How do I treat the title of a work uploaded to a video sharing site?

Note: This post relates to content in the eighth edition of the MLA Handbook. For up-to-date guidance, see the ninth edition of the MLA Handbook.

In general, copy the title of the work exactly as it appears on the site. For example, YouTube contains a video that an uploader has labeled “Night of the Comet Widescreen Full Movie 1984.” In your works-cited-list entry, you would therefore provide the title of the work given by the uploader because you’re citing that version of the work, not the original version of the movie, Night of the Comet:

Night of the Comet Widescreen Full Movie 1984YouTube, uploaded by Jen Dobbins, 20 Sept. 2013,

It’s important to cite the publication details of the version you consult because parts of the original work could be cut off, distorted by poor recording quality, or even altered in invisible ways. Disambiguation is also important: the same work often appears in multiple versions on video sharing sites.

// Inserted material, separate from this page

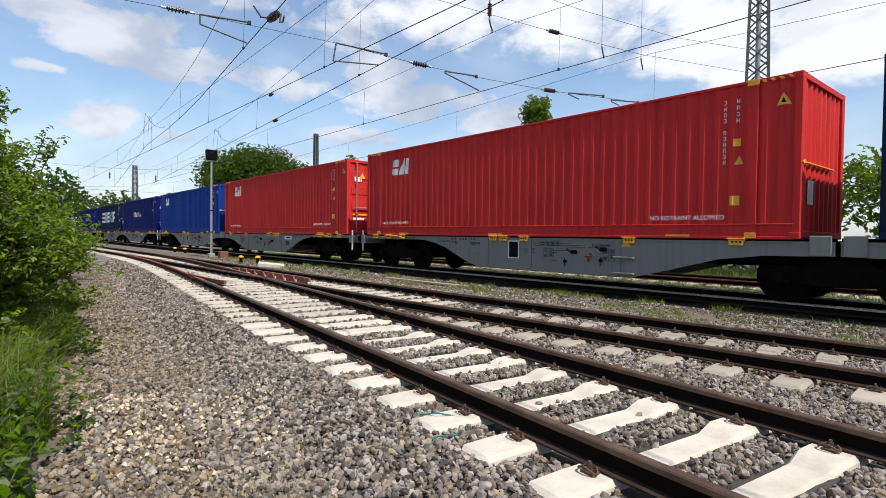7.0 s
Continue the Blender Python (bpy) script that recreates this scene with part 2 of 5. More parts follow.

For example, a commercial performed by the comedy team Elaine May and Mike Nichols is posted on YouTube with different titles, and the recordings vary in length by five seconds:

“G E Refrigerators Commercial with Mike Nichols and Elaine May.” YouTube, uploaded by recycledboy, 7 Nov. 2014,

“Elaine Maye and Mike Nicholes Freeze Each Other Out.” YouTube, uploaded by theatrecorner, 18 June 2008,

Faithful presentation of the work in the list of works cited does not mean that you must refer to the official version of the work in your writing using the uploaded title. If you are writing generally about Chaucer’s Canterbury Tales, you would refer to it as such, even though you may be quoting from an edition titled The Canterbury Tales: Fifteen Tales and the General Prologue or Canterbury Marriage Tales. Similarly, you would refer to Night of the Comet when discussing the movie generally but Night of the Comet Widescreen Full Movie 1984 (where the name of the movie appears in roman font as a title within a title) when referring specifically to the YouTube version or citing from it:

In the movie Night of the Comet, two valley girls fend off zombies and evil scientists to survive the apocalypse. At the start of the film, the narrator says, “The citizens of Earth would get an extra Christmas present this year” (Night 1:09-12).